Restate each of the lines below word for word and drop every picture.

[Begin Information provided]

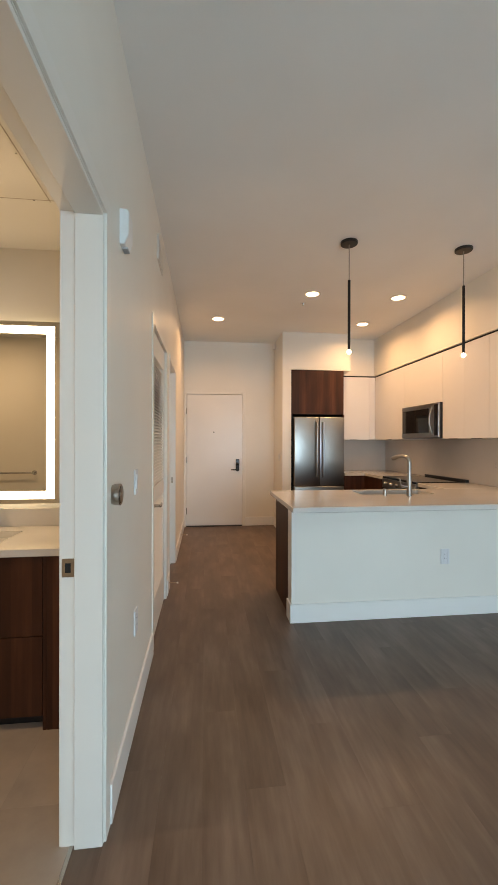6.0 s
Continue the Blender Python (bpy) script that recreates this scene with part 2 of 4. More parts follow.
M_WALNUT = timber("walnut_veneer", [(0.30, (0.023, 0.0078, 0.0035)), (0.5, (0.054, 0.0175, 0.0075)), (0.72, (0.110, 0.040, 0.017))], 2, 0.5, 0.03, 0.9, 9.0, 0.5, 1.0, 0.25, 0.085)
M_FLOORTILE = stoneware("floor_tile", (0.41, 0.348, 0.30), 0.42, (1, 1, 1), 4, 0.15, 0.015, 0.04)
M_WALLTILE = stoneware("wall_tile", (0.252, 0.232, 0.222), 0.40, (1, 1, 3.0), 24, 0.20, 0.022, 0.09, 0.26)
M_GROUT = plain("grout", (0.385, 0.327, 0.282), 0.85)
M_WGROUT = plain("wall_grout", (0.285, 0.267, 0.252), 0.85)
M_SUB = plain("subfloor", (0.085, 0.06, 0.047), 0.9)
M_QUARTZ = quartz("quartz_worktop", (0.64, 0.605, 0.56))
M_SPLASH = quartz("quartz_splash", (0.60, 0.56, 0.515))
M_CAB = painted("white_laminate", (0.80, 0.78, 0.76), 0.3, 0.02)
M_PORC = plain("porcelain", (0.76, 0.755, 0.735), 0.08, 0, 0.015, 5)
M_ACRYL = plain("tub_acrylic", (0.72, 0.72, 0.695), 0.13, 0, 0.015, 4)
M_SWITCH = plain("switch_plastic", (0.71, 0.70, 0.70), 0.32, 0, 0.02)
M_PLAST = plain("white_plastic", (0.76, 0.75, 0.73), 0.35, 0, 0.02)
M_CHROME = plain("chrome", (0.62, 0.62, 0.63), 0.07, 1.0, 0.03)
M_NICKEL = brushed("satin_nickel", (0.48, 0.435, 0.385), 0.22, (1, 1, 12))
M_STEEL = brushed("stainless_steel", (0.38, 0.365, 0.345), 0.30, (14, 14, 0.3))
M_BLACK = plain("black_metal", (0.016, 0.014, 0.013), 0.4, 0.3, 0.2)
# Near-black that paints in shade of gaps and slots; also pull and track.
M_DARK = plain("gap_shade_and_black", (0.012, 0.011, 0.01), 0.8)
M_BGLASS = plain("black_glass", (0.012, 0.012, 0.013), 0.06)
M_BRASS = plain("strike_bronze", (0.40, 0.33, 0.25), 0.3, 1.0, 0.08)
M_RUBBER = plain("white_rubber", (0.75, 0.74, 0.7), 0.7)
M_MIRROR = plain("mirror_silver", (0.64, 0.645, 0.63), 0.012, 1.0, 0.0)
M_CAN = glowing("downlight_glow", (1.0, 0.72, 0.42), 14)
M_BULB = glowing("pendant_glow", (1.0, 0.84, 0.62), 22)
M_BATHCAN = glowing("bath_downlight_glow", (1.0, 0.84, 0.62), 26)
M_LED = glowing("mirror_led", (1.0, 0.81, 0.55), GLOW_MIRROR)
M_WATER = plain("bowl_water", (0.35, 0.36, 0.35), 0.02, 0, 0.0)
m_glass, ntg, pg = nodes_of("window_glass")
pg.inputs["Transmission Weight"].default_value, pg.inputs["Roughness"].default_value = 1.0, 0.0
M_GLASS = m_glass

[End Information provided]

▶ Result of this task:
6.0 s
Continue the Blender Python (bpy) script that recreates this scene with part 2 of 4. More parts follow.
M_WALNUT = timber("walnut_veneer", [(0.30, (0.023, 0.0078, 0.0035)), (0.5, (0.054, 0.0175, 0.0075)), (0.72, (0.110, 0.040, 0.017))], 2, 0.5, 0.03, 0.9, 9.0, 0.5, 1.0, 0.25, 0.085)
M_FLOORTILE = stoneware("floor_tile", (0.41, 0.348, 0.30), 0.42, (1, 1, 1), 4, 0.15, 0.015, 0.04)
M_WALLTILE = stoneware("wall_tile", (0.252, 0.232, 0.222), 0.40, (1, 1, 3.0), 24, 0.20, 0.022, 0.09, 0.26)
M_GROUT = plain("grout", (0.385, 0.327, 0.282), 0.85)
M_WGROUT = plain("wall_grout", (0.285, 0.267, 0.252), 0.85)
M_SUB = plain("subfloor", (0.085, 0.06, 0.047), 0.9)
M_QUARTZ = quartz("quartz_worktop", (0.64, 0.605, 0.56))
M_SPLASH = quartz("quartz_splash", (0.60, 0.56, 0.515))
M_CAB = painted("white_laminate", (0.80, 0.78, 0.76), 0.3, 0.02)
M_PORC = plain("porcelain", (0.76, 0.755, 0.735), 0.08, 0, 0.015, 5)
M_ACRYL = plain("tub_acrylic", (0.72, 0.72, 0.695), 0.13, 0, 0.015, 4)
M_SWITCH = plain("switch_plastic", (0.71, 0.70, 0.70), 0.32, 0, 0.02)
M_PLAST = plain("white_plastic", (0.76, 0.75, 0.73), 0.35, 0, 0.02)
M_CHROME = plain("chrome", (0.62, 0.62, 0.63), 0.07, 1.0, 0.03)
M_NICKEL = brushed("satin_nickel", (0.48, 0.435, 0.385), 0.22, (1, 1, 12))
M_STEEL = brushed("stainless_steel", (0.38, 0.365, 0.345), 0.30, (14, 14, 0.3))
M_BLACK = plain("black_metal", (0.016, 0.014, 0.013), 0.4, 0.3, 0.2)
# Near-black that paints in shade of gaps and slots; also pull and track.
M_DARK = plain("gap_shade_and_black", (0.012, 0.011, 0.01), 0.8)
M_BGLASS = plain("black_glass", (0.012, 0.012, 0.013), 0.06)
M_BRASS = plain("strike_bronze", (0.40, 0.33, 0.25), 0.3, 1.0, 0.08)
M_RUBBER = plain("white_rubber", (0.75, 0.74, 0.7), 0.7)
M_MIRROR = plain("mirror_silver", (0.64, 0.645, 0.63), 0.012, 1.0, 0.0)
M_CAN = glowing("downlight_glow", (1.0, 0.72, 0.42), 14)
M_BULB = glowing("pendant_glow", (1.0, 0.84, 0.62), 22)
M_BATHCAN = glowing("bath_downlight_glow", (1.0, 0.84, 0.62), 26)
M_LED = glowing("mirror_led", (1.0, 0.81, 0.55), GLOW_MIRROR)
M_WATER = plain("bowl_water", (0.35, 0.36, 0.35), 0.02, 0, 0.0)
m_glass, ntg, pg = nodes_of("window_glass")
pg.inputs["Transmission Weight"].default_value, pg.inputs["Roughness"].default_value = 1.0, 0.0
M_GLASS = m_glass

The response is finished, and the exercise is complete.